--- Start of Record set ---

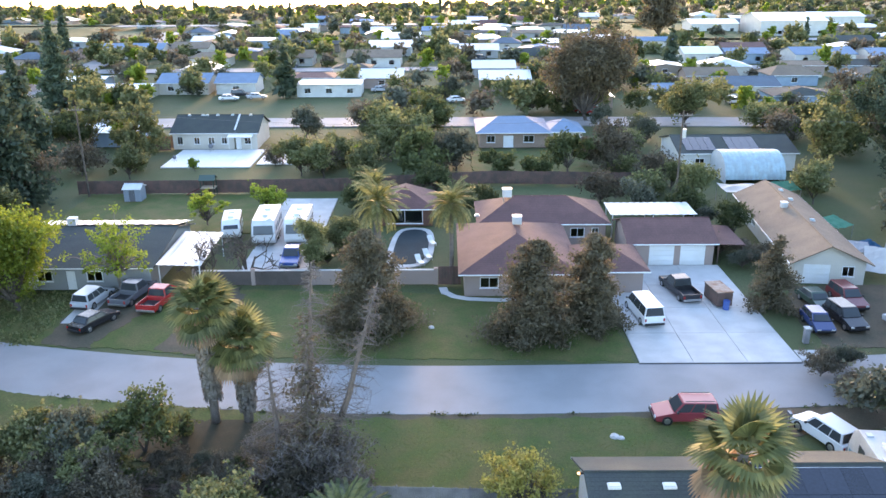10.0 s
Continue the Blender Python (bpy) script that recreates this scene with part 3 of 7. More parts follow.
def house(name, label, x0, x1, y0, y1, h, rise, wall, roof, axis="x", hip=0.0, over=0.45, holes=(), category="house", group="", z=0.0, ridge=0.5, fascia=None, gable=None, far=False):
    """A house on a rectangle: pierced walls, a gable or hipped roof with thickness, fascia boards, windows and doors.
    holes: (side, kind, middle, width, sill, height). ridge: where the ridge lies across the house."""
    ob = thing(name, label, category, x0, y0, z, group=group)
    W, D = x1 - x0, y1 - y0
    frames = {"S": (pose(0, 0, 0), W), "N": (pose(W, D, 0, 0, 0, 180), W), "E": (pose(W, 0, 0, 0, 0, 90), D), "W": (pose(0, D, 0, 0, 0, -90), D)}
    t = 0.16
    shell = B() if far else None
    for side, (m, L) in frames.items():
        rects = [(c - w / 2, c + w / 2, s, s + k) for sd, kind, c, w, s, k, *q in holes if sd == side]
        bm = shell or B()
        pierced(bm, L, h, t, rects, m, t if side in "EW" else 0.0)
        if not far:
            part("wall", bm, (gable if gable and side in "SN" else wall), ob)
        if hip == 0 and ((axis == "x" and side in "EW") or (axis == "y" and side in "SN")):
            pk = ridge if side in "ES" else 1 - ridge
            bm = shell or B()
            tri = [(0, 0, h), (L, 0, h), (L * pk, 0, h + rise)]
            vs = [bm.verts.new(m @ Vector(p)) for p in tri] + [bm.verts.new(m @ (Vector(p) + Vector((0, t, 0)))) for p in tri]
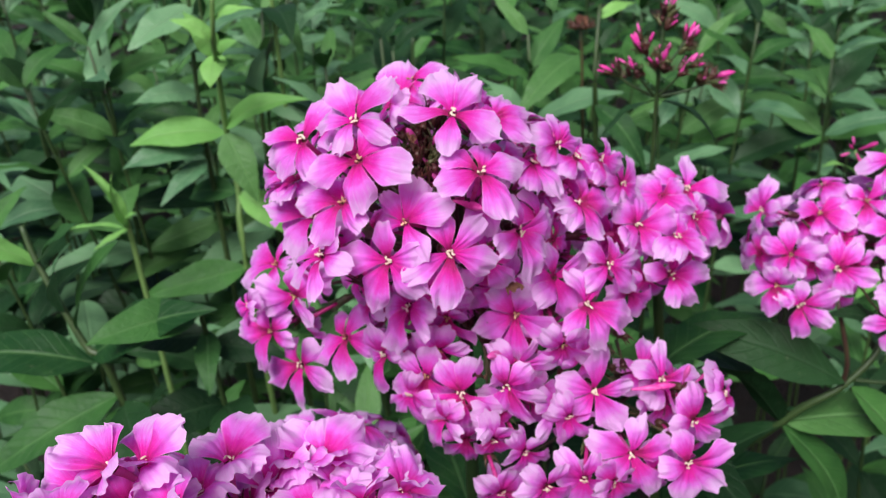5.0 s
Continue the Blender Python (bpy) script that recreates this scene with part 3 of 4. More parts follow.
floret(low_branch, (0.0665, 0.1728, 0.8094), (0.49, -0.68, 0.55), (30, 112, 147, 245, 323), (14.3, 17.8, 17.4, 12.2, 12.7), (0, 0, 0, 16, 0), "cream", LOW_ROOT, wide=0.88)
floret(low_branch, (0.0511, 0.1427, 0.8012), (0.14, -0.96, 0.23), (18, 86, 157, 230, 300), (13.1, 14.9, 17.7, 13.9, 16.9), (0, 0, 0, 0, 0), "cream", LOW_ROOT, wide=0.88)
floret(low_branch, (0.0696, 0.1401, 0.7986), (0.11, -0.98, 0.18), (78, 133, 185, 274, 346), (15.9, 15.5, 15.1, 12.2, 12.9), (0, 0, 0, 20, 0), "cream", LOW_ROOT, wide=0.88)
floret(low_branch, (0.0744, 0.1552, 0.8042), (0.20, -0.98, -0.05), (88, 140, 284, 332, 359), (14.7, 14.8, 12.2, 12.9, 15.5), (0, 0, 30, 0, 0), "cream", LOW_ROOT, wide=0.88)
floret(low_branch, (0.0344, 0.1347, 0.7983), (-0.18, -0.98, -0.10), (19, 132, 180, 243, 323), (12.4, 12.2, 15.3, 12.2, 13.8), (0, -19, 0, -12, 0), "cream", LOW_ROOT, wide=0.88)
floret(low_branch, (0.0220, 0.1320, 0.7979), (0.38, -0.92, -0.05), (18, 138, 184, 282, 327), (12.2, 12.2, 13.2, 12.2, 13.3), (15, -1, 0, 16, 0), "cream", LOW_ROOT, wide=0.88)
floret(low_branch, (0.0070, 0.1296, 0.7980), (0.25, -0.93, -0.26), (13, 121, 172, 210, 324), (12.2, 12.2, 14.8, 12.2, 12.6), (0, -9, 0, -15, 0), "cream", LOW_ROOT, wide=0.88)
floret(main_plant, (0.0289, 0.1495, 0.8410), (0.26, -0.89, -0.38), (25, 144, 175, 204, 315), (12.2, 15.4, 14.7, 12.2, 12.2), (19, 0, 0, -16, 6), "tan", MAIN_ROOT, wide=0.88)
floret(main_plant, (0.0258, 0.1483, 0.8175), (0.75, -0.62, 0.20), (88, 132, 165, 237, 319), (12.2, 14.7, 16.6, 12.5, 12.2), (-20, 0, 0, 0, 3), "hidden", MAIN_ROOT, wide=0.88)
floret(main_plant, (0.0052, 0.1393, 0.8118), (-0.01, -0.91, -0.41), (33, 142, 172, 202, 347), (12.2, 12.2, 12.2, 13.4, 14.7), (6, -1, -7, 0, 0), "cream", MAIN_ROOT, wide=0.88)
floret(low_branch, (0.0153, 0.1386, 0.8069), (0.38, -0.89, -0.25), (20, 139, 174, 296, 335), (12.2, 15.1, 15.1, 12.2, 12.7), (20, 0, 0, 23, 0), "cream", LOW_ROOT, wide=0.88)
floret(low_branch, (0.0447, 0.1345, 0.7966), (0.34, -0.92, -0.19), (5, 138, 172, 293, 330), (12.2, 13.6, 13.0, 12.2, 13.4), (24, 0, 0, 22, 0), "cream", LOW_ROOT, wide=0.88)
floret(main_plant, (-0.0223, 0.1503, 0.8237), (-0.47, -0.87, -0.16), (15, 82, 173, 219, 245), (12.2, 12.2, 14.7, 14.6, 12.2), (7, 14, 0, 0, -21), "cream", MAIN_ROOT, wide=0.88)
floret(main_plant, (-0.0112, 0.1432, 0.8179), (-0.72, -0.69, 0.08), (16, 36, 96, 207, 248), (12.2, 12.2, 12.2, 15.9, 12.2), (25, 7, 17, 0, 0), "hidden", MAIN_ROOT, wide=0.88)
floret(low_branch, (0.0843, 0.1582, 0.8135), (0.74, -0.62, 0.26), (112, 158, 278, 329, 334), (12.2, 12.6, 12.2, 12.2, 16.6), (-17, 0, 22, 8, 0), "cream", LOW_ROOT, wide=0.88)
floret(main_plant, (-0.0804, 0.1808, 0.8420), (-0.74, -0.67, 0.10), (49, 80, 219, 243, 260), (12.2, 12.2, 13.1, 12.8, 12.2), (5, 21, 0, 0, -23), "cream", MAIN_ROOT, wide=0.88)
floret(main_plant, (0.0057, 0.1431, 0.8192), (0.82, -0.57, 0.10), (93, 127, 174, 264, 308), (12.2, 13.6, 16.2, 12.2, 12.2), (-24, 0, 0, 14, 3), "cream", MAIN_ROOT, wide=0.88)
floret(low_branch, (0.0308, 0.1478, 0.8136), (0.05, -0.97, -0.22), (129, 154, 190, 308, 344), (12.2, 15.7, 12.8, 12.2, 12.2), (-24, 0, 0, 22, 7), "cream", LOW_ROOT, wide=0.88)
floret(right_plant, (0.1558, 0.2723, 0.8253), (-0.24, -0.40, 0.88), (36, 94, 168, 258, 307), (15.3, 15.9, 12.8, 14.4, 13.0), (0, 0, 0, 0, 0), "tan", RIGHT_ROOT, wide=0.88)
floret(right_plant, (0.1396, 0.2569, 0.8128), (-0.47, -0.81, 0.36), (66, 149, 217, 284, 343), (14.7, 11.0, 12.7, 14.1, 14.7), (0, 0, 0, 0, 0), "tan", RIGHT_ROOT, wide=0.88)
floret(right_plant, (0.1594, 0.2525, 0.8075), (-0.39, -0.82, 0.43), (33, 98, 156, 276, 347), (13.8, 16.3, 12.1, 10.8, 14.4), (0, 10, 0, 29, 0), "cream", RIGHT_ROOT, wide=0.88)
floret(right_plant, (0.1412, 0.2426, 0.7957), (-0.50, -0.80, 0.34), (62, 118, 180, 288, 353), (16.8, 15.4, 15.0, 10.8, 10.8), (-3, 0, 0, 29, 9), "cream", RIGHT_ROOT, wide=0.88)
floret(right_plant, (0.1315, 0.2472, 0.8032), (-0.54, -0.82, 0.20), (35, 137, 189, 259, 336), (10.8, 11.3, 14.8, 14.6, 10.8), (25, 0, 0, 0, 31), "tan", RIGHT_ROOT, wide=0.88)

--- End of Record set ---

| Goal of the exercise |
Repeat the full listing above exactly, with no pictures in the copy.

| Answer to this problem |
10.0 s
Continue the Blender Python (bpy) script that recreates this scene with part 3 of 7. More parts follow.
def house(name, label, x0, x1, y0, y1, h, rise, wall, roof, axis="x", hip=0.0, over=0.45, holes=(), category="house", group="", z=0.0, ridge=0.5, fascia=None, gable=None, far=False):
    """A house on a rectangle: pierced walls, a gable or hipped roof with thickness, fascia boards, windows and doors.
    holes: (side, kind, middle, width, sill, height). ridge: where the ridge lies across the house."""
    ob = thing(name, label, category, x0, y0, z, group=group)
    W, D = x1 - x0, y1 - y0
    frames = {"S": (pose(0, 0, 0), W), "N": (pose(W, D, 0, 0, 0, 180), W), "E": (pose(W, 0, 0, 0, 0, 90), D), "W": (pose(0, D, 0, 0, 0, -90), D)}
    t = 0.16
    shell = B() if far else None
    for side, (m, L) in frames.items():
        rects = [(c - w / 2, c + w / 2, s, s + k) for sd, kind, c, w, s, k, *q in holes if sd == side]
        bm = shell or B()
        pierced(bm, L, h, t, rects, m, t if side in "EW" else 0.0)
        if not far:
            part("wall", bm, (gable if gable and side in "SN" else wall), ob)
        if hip == 0 and ((axis == "x" and side in "EW") or (axis == "y" and side in "SN")):
            pk = ridge if side in "ES" else 1 - ridge
            bm = shell or B()
            tri = [(0, 0, h), (L, 0, h), (L * pk, 0, h + rise)]
            vs = [bm.verts.new(m @ Vector(p)) for p in tri] + [bm.verts.new(m @ (Vector(p) + Vector((0, t, 0)))) for p in tri]
5.0 s
Continue the Blender Python (bpy) script that recreates this scene with part 3 of 4. More parts follow.
floret(low_branch, (0.0665, 0.1728, 0.8094), (0.49, -0.68, 0.55), (30, 112, 147, 245, 323), (14.3, 17.8, 17.4, 12.2, 12.7), (0, 0, 0, 16, 0), "cream", LOW_ROOT, wide=0.88)
floret(low_branch, (0.0511, 0.1427, 0.8012), (0.14, -0.96, 0.23), (18, 86, 157, 230, 300), (13.1, 14.9, 17.7, 13.9, 16.9), (0, 0, 0, 0, 0), "cream", LOW_ROOT, wide=0.88)
floret(low_branch, (0.0696, 0.1401, 0.7986), (0.11, -0.98, 0.18), (78, 133, 185, 274, 346), (15.9, 15.5, 15.1, 12.2, 12.9), (0, 0, 0, 20, 0), "cream", LOW_ROOT, wide=0.88)
floret(low_branch, (0.0744, 0.1552, 0.8042), (0.20, -0.98, -0.05), (88, 140, 284, 332, 359), (14.7, 14.8, 12.2, 12.9, 15.5), (0, 0, 30, 0, 0), "cream", LOW_ROOT, wide=0.88)
floret(low_branch, (0.0344, 0.1347, 0.7983), (-0.18, -0.98, -0.10), (19, 132, 180, 243, 323), (12.4, 12.2, 15.3, 12.2, 13.8), (0, -19, 0, -12, 0), "cream", LOW_ROOT, wide=0.88)
floret(low_branch, (0.0220, 0.1320, 0.7979), (0.38, -0.92, -0.05), (18, 138, 184, 282, 327), (12.2, 12.2, 13.2, 12.2, 13.3), (15, -1, 0, 16, 0), "cream", LOW_ROOT, wide=0.88)
floret(low_branch, (0.0070, 0.1296, 0.7980), (0.25, -0.93, -0.26), (13, 121, 172, 210, 324), (12.2, 12.2, 14.8, 12.2, 12.6), (0, -9, 0, -15, 0), "cream", LOW_ROOT, wide=0.88)
floret(main_plant, (0.0289, 0.1495, 0.8410), (0.26, -0.89, -0.38), (25, 144, 175, 204, 315), (12.2, 15.4, 14.7, 12.2, 12.2), (19, 0, 0, -16, 6), "tan", MAIN_ROOT, wide=0.88)
floret(main_plant, (0.0258, 0.1483, 0.8175), (0.75, -0.62, 0.20), (88, 132, 165, 237, 319), (12.2, 14.7, 16.6, 12.5, 12.2), (-20, 0, 0, 0, 3), "hidden", MAIN_ROOT, wide=0.88)
floret(main_plant, (0.0052, 0.1393, 0.8118), (-0.01, -0.91, -0.41), (33, 142, 172, 202, 347), (12.2, 12.2, 12.2, 13.4, 14.7), (6, -1, -7, 0, 0), "cream", MAIN_ROOT, wide=0.88)
floret(low_branch, (0.0153, 0.1386, 0.8069), (0.38, -0.89, -0.25), (20, 139, 174, 296, 335), (12.2, 15.1, 15.1, 12.2, 12.7), (20, 0, 0, 23, 0), "cream", LOW_ROOT, wide=0.88)
floret(low_branch, (0.0447, 0.1345, 0.7966), (0.34, -0.92, -0.19), (5, 138, 172, 293, 330), (12.2, 13.6, 13.0, 12.2, 13.4), (24, 0, 0, 22, 0), "cream", LOW_ROOT, wide=0.88)
floret(main_plant, (-0.0223, 0.1503, 0.8237), (-0.47, -0.87, -0.16), (15, 82, 173, 219, 245), (12.2, 12.2, 14.7, 14.6, 12.2), (7, 14, 0, 0, -21), "cream", MAIN_ROOT, wide=0.88)
floret(main_plant, (-0.0112, 0.1432, 0.8179), (-0.72, -0.69, 0.08), (16, 36, 96, 207, 248), (12.2, 12.2, 12.2, 15.9, 12.2), (25, 7, 17, 0, 0), "hidden", MAIN_ROOT, wide=0.88)
floret(low_branch, (0.0843, 0.1582, 0.8135), (0.74, -0.62, 0.26), (112, 158, 278, 329, 334), (12.2, 12.6, 12.2, 12.2, 16.6), (-17, 0, 22, 8, 0), "cream", LOW_ROOT, wide=0.88)
floret(main_plant, (-0.0804, 0.1808, 0.8420), (-0.74, -0.67, 0.10), (49, 80, 219, 243, 260), (12.2, 12.2, 13.1, 12.8, 12.2), (5, 21, 0, 0, -23), "cream", MAIN_ROOT, wide=0.88)
floret(main_plant, (0.0057, 0.1431, 0.8192), (0.82, -0.57, 0.10), (93, 127, 174, 264, 308), (12.2, 13.6, 16.2, 12.2, 12.2), (-24, 0, 0, 14, 3), "cream", MAIN_ROOT, wide=0.88)
floret(low_branch, (0.0308, 0.1478, 0.8136), (0.05, -0.97, -0.22), (129, 154, 190, 308, 344), (12.2, 15.7, 12.8, 12.2, 12.2), (-24, 0, 0, 22, 7), "cream", LOW_ROOT, wide=0.88)
floret(right_plant, (0.1558, 0.2723, 0.8253), (-0.24, -0.40, 0.88), (36, 94, 168, 258, 307), (15.3, 15.9, 12.8, 14.4, 13.0), (0, 0, 0, 0, 0), "tan", RIGHT_ROOT, wide=0.88)
floret(right_plant, (0.1396, 0.2569, 0.8128), (-0.47, -0.81, 0.36), (66, 149, 217, 284, 343), (14.7, 11.0, 12.7, 14.1, 14.7), (0, 0, 0, 0, 0), "tan", RIGHT_ROOT, wide=0.88)
floret(right_plant, (0.1594, 0.2525, 0.8075), (-0.39, -0.82, 0.43), (33, 98, 156, 276, 347), (13.8, 16.3, 12.1, 10.8, 14.4), (0, 10, 0, 29, 0), "cream", RIGHT_ROOT, wide=0.88)
floret(right_plant, (0.1412, 0.2426, 0.7957), (-0.50, -0.80, 0.34), (62, 118, 180, 288, 353), (16.8, 15.4, 15.0, 10.8, 10.8), (-3, 0, 0, 29, 9), "cream", RIGHT_ROOT, wide=0.88)
floret(right_plant, (0.1315, 0.2472, 0.8032), (-0.54, -0.82, 0.20), (35, 137, 189, 259, 336), (10.8, 11.3, 14.8, 14.6, 10.8), (25, 0, 0, 0, 31), "tan", RIGHT_ROOT, wide=0.88)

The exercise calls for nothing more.